Cage it, slap on a dozen locks, and get ready to tap away at your keyboard (or write your arm off, if you prefer that method).
Next week is National Novel Writing Month—a global event encouraging writers (novice or expert, published or not) to complete a novel draft of no less than 50,000 words within the 30 days of November. It took me until the end of November 2006, to discover this event, but I was determined to participate the following year. I read up on the event and planned how to tackle my project. As 2007 rolled around, my idea was still too weak to claim victory.
To be fair, it’s somewhat rare for a first-time NaNo’er to succeed. To be honest, I came up with every excuse not to accomplish my goal. Friendship drama, roommate drama, writer’s block, too much homework. For the record, if you’re passionate about writing, there is no place for excuses. You either write, or you don’t.

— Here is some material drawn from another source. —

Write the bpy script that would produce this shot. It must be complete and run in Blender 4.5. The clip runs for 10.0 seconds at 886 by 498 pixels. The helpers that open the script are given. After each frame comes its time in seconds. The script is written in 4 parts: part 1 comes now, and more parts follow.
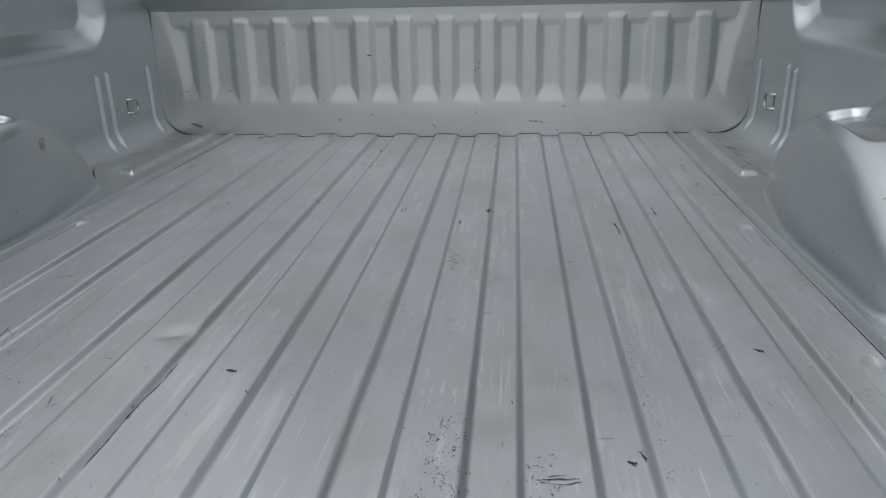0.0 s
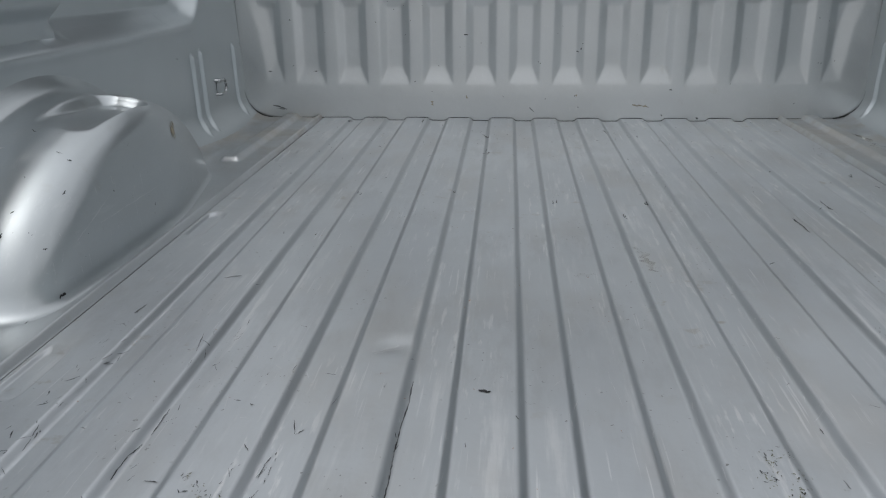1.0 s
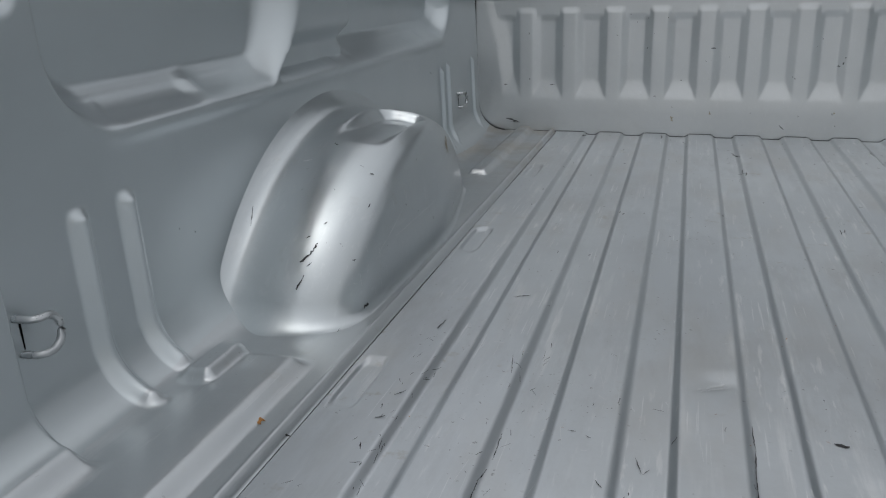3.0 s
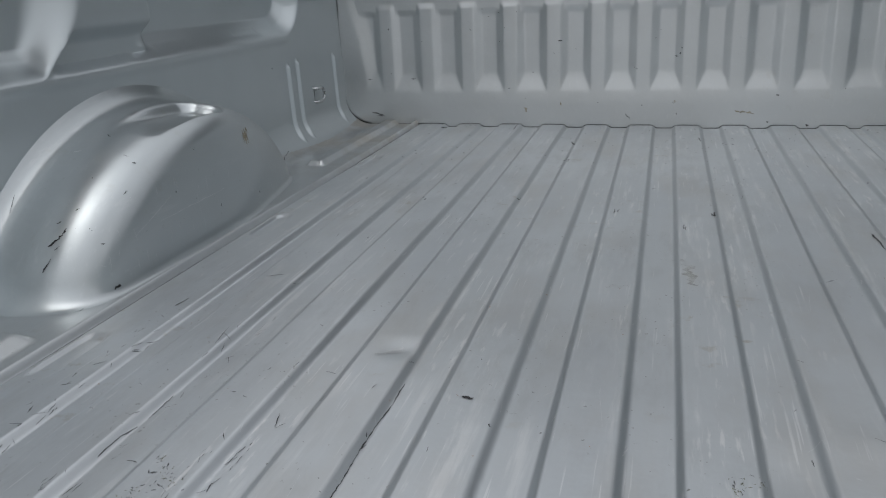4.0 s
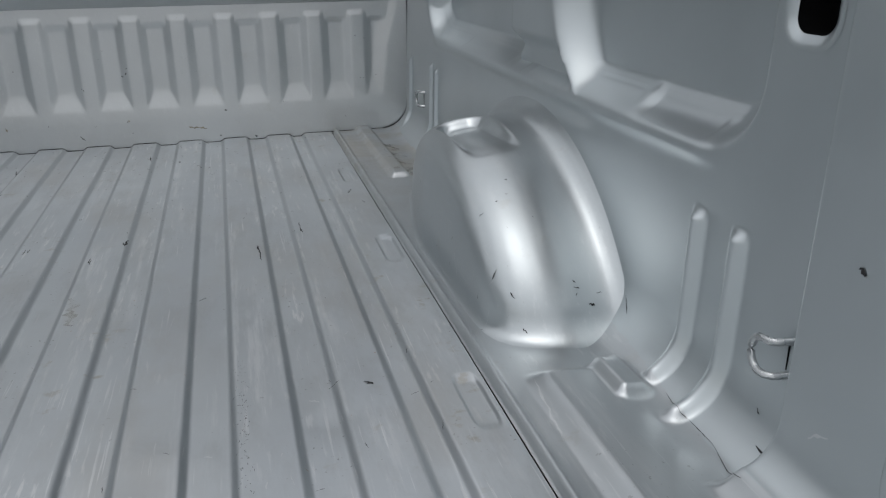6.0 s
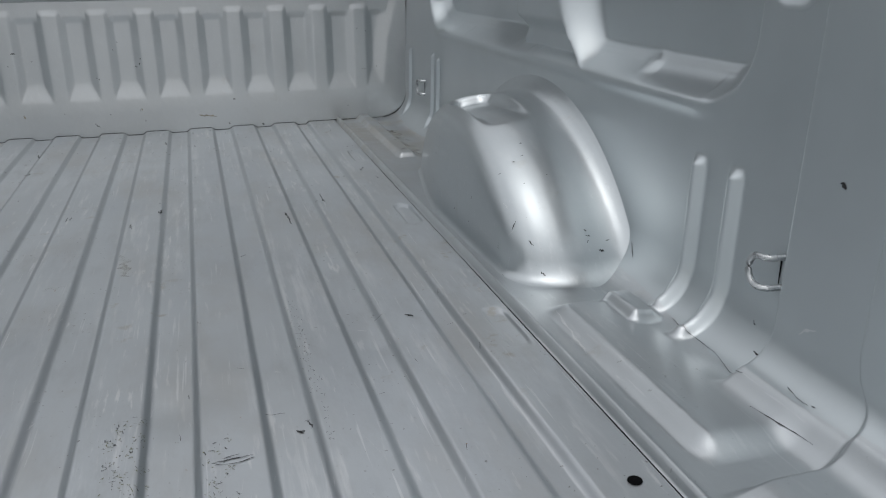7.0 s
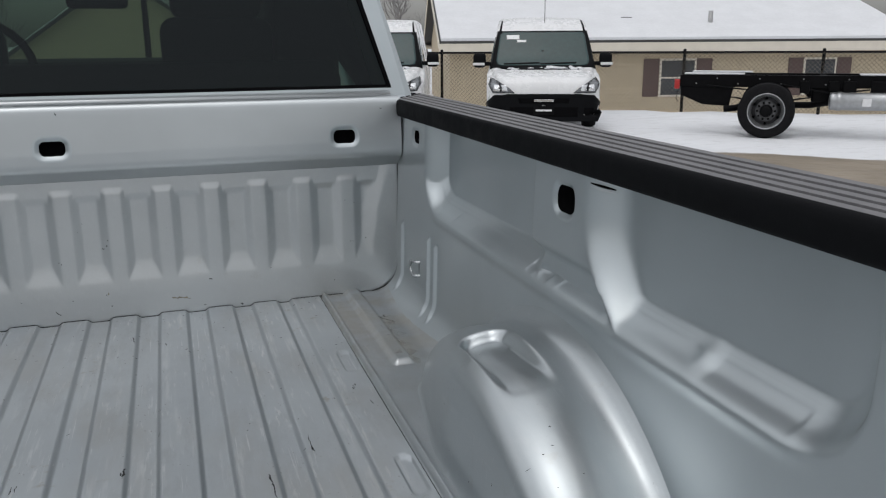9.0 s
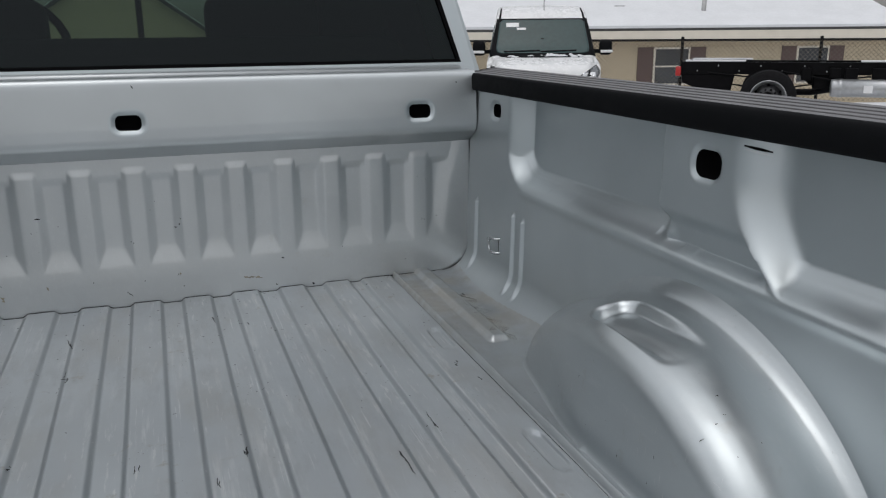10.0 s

Last year, I pushed through my insecurities and completed a cringing, nonsensical draft that my mind had been swishing around for almost ten years. I guess that first attempt was affected by negative surroundings in addition to a lack of confidence in my abilities. The region near my university didn’t have the most active of participants, so I switched to attending meetups with my hometown’s region. It was a newer, middle-ground group, filled with equally nerdy folks who knew how to have fun with self-inflicted suffering. And it worked. They pushed me to finish before the deadline, and I succeeded.

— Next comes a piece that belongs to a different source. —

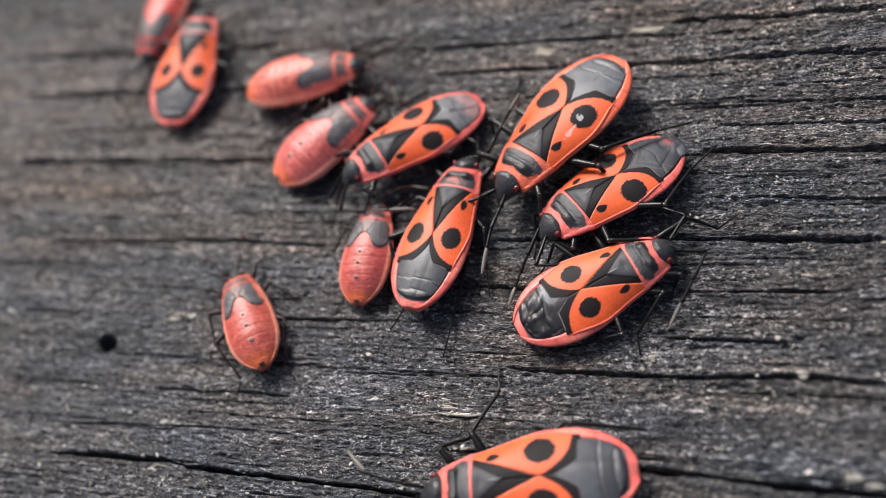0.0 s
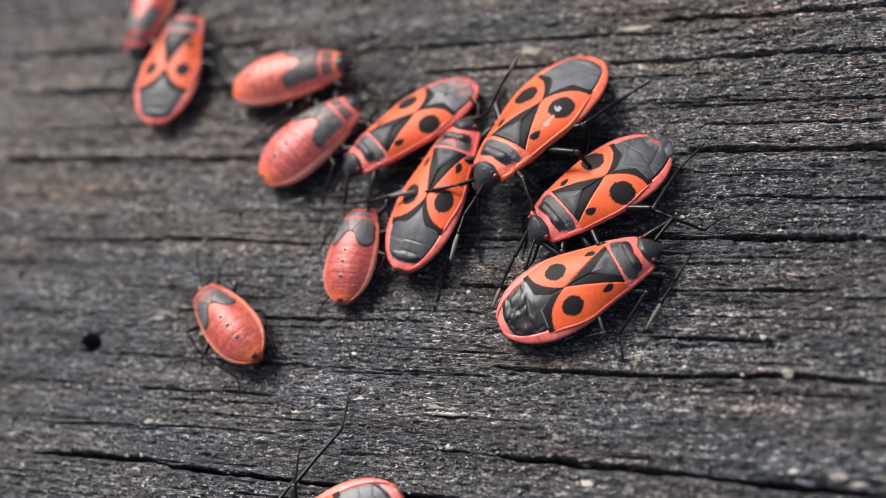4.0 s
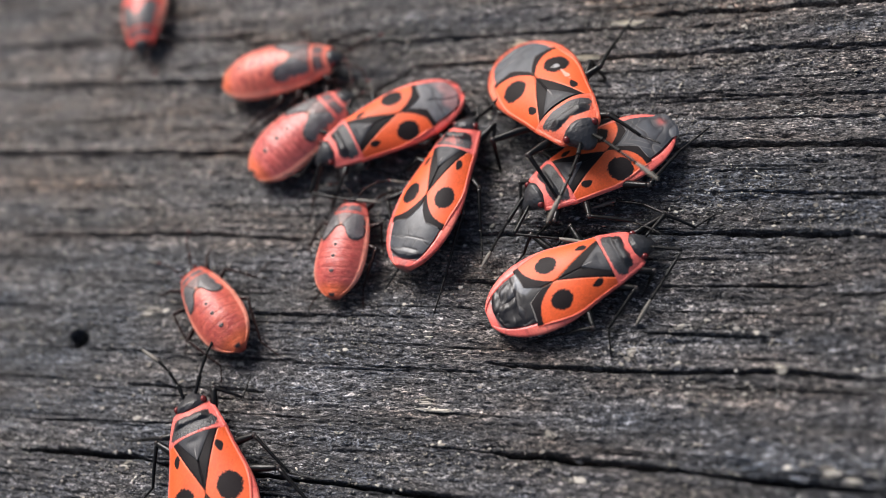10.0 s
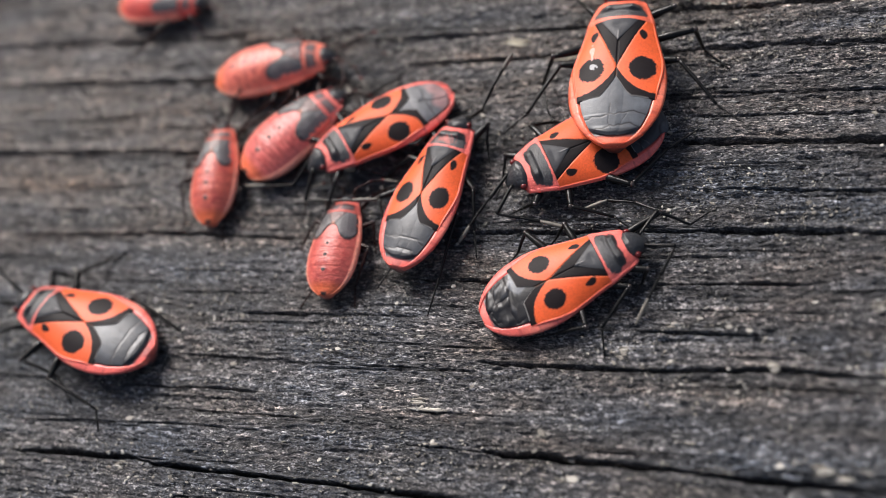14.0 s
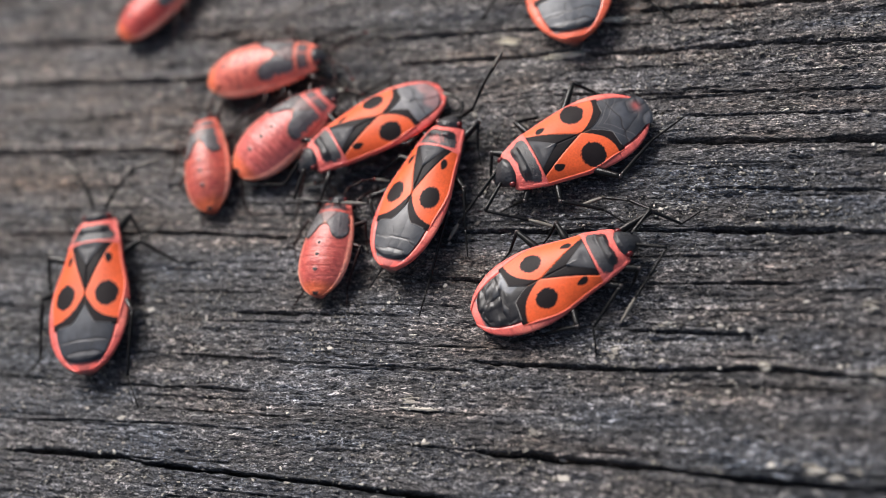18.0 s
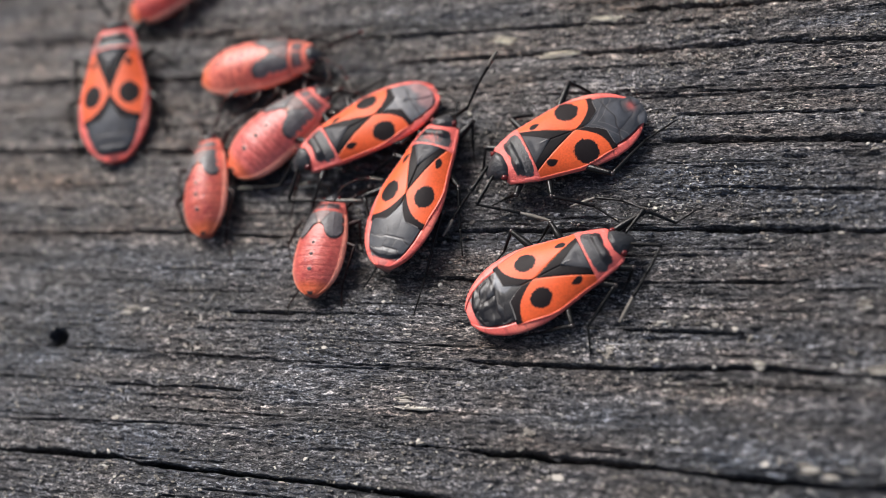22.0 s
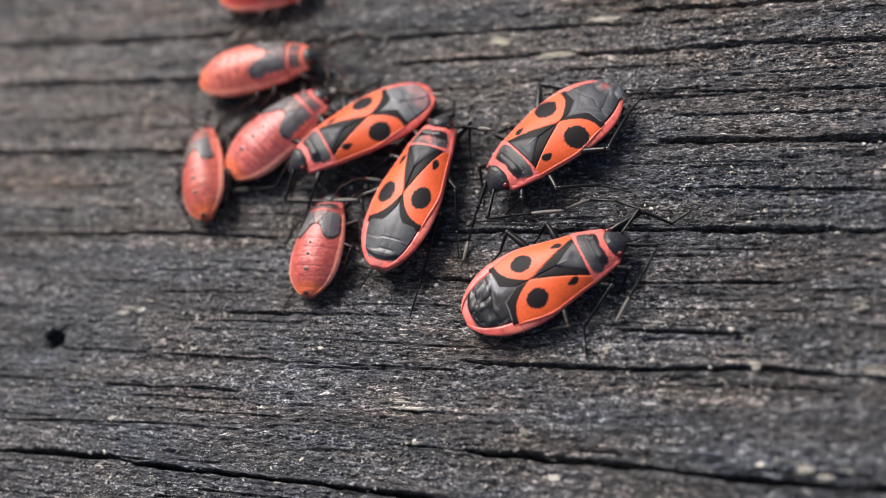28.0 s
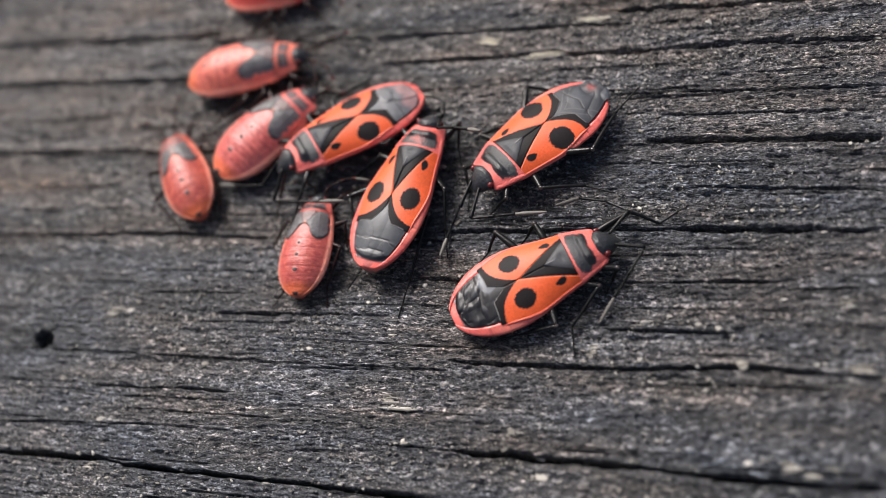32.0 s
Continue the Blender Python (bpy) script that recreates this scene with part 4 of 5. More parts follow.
def trek(bug, rows, turns=None, tucks=None):
    """Keys a bug along its rows, and swings its legs by the way it makes."""
    walk(bug, rows)
    ts = [t for t, _ in rows]
    ps = [m.translation for _, m in rows]
    yaws = np.unwrap([m.to_euler().z for _, m in rows])
    fine = np.arange(0, 32.01, 0.2)
    x, y = np.interp(fine, ts, [p.x for p in ps]) / MM, np.interp(fine, ts, [p.y for p in ps]) / MM
    turn = np.interp(fine, ts, yaws)
    step = np.hypot(np.gradient(x, fine), np.gradient(y, fine)) + 2.0 * np.abs(np.gradient(turn, fine))
    phase = np.cumsum(step) * 0.2 / 3.6 * 2 * np.pi
    live = smooth(0.5, 1.8, step)
    legs, feel = GAIT[bug]
    for ob, base, side in feel:
        if turns and side in turns:
            walk(ob, [(t, pose(*base, 0, ry, rz)) for t, ry, rz in turns[side]])
    if live.max() < 0.2:
        return
    for ob, base, side, i in legs:
        beat = phase + (0 if (i + (side > 0)) % 2 else np.pi)
        keys = []
        for j, t in enumerate(fine):
            if j and j < len(fine) - 1 and live[max(0, j - 1):j + 2].max() == 0:
                continue
            s = live[j] * 17 * math.sin(beat[j])
            lift = live[j] * 9 * max(0, math.cos(beat[j]))
            if tucks and (i, side) in tucks:
                s -= side * np.interp(t, *tucks[i, side])
            keys.append((float(t), pose(*base, side * lift, 0, -side * s)))
        walk(ob, keys)
    for ob, base, side in feel:
        if turns and side in turns:
            continue
        keys = [(float(t), pose(*base, 0, -2 - 3 * math.sin(1.1 * t + side), side * (2 + 10 * np.interp(t, fine, live)) * math.sin(0.9 * t + 2 * side))) for t in np.arange(0, 32.01, 1.0)]
        walk(ob, keys)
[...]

That year taught me a lot about rough drafts. Namely, that they’re rough drafts for a reason. It doesn’t matter the quality, as long as you reach the quantity. Getting words out, however non-creative they sound at first, is better than staring at a blinking cursor on a blank screen. The latter does nothing to steer you away from writer’s block.
The energy of November became contagious. Everyone is in the same boat as you, immersed in worlds far away and yet all within the same room. It also opens up the chance for immediate feedback. You might not necessarily be working on the same projects, but writing in groups is a fantastic way to make the process less stressful. Need to bounce an idea off of someone without taking criticism for it? Shout it out loud. Your peers can offer insight on if an idea will work, hacking off unnecessary efforts before they’re written.
The tiny voice in your head has a purpose, when the time is right. Roughs are not that time. The craft of writing comes with revision, but to even get that far, you need a complete manuscript with which to work. Hammer out the story’s skeleton, then go flesh it out.
Until then, keep your inner editor caged in that dungeon. After all, why think small when it’s your imagination, aye?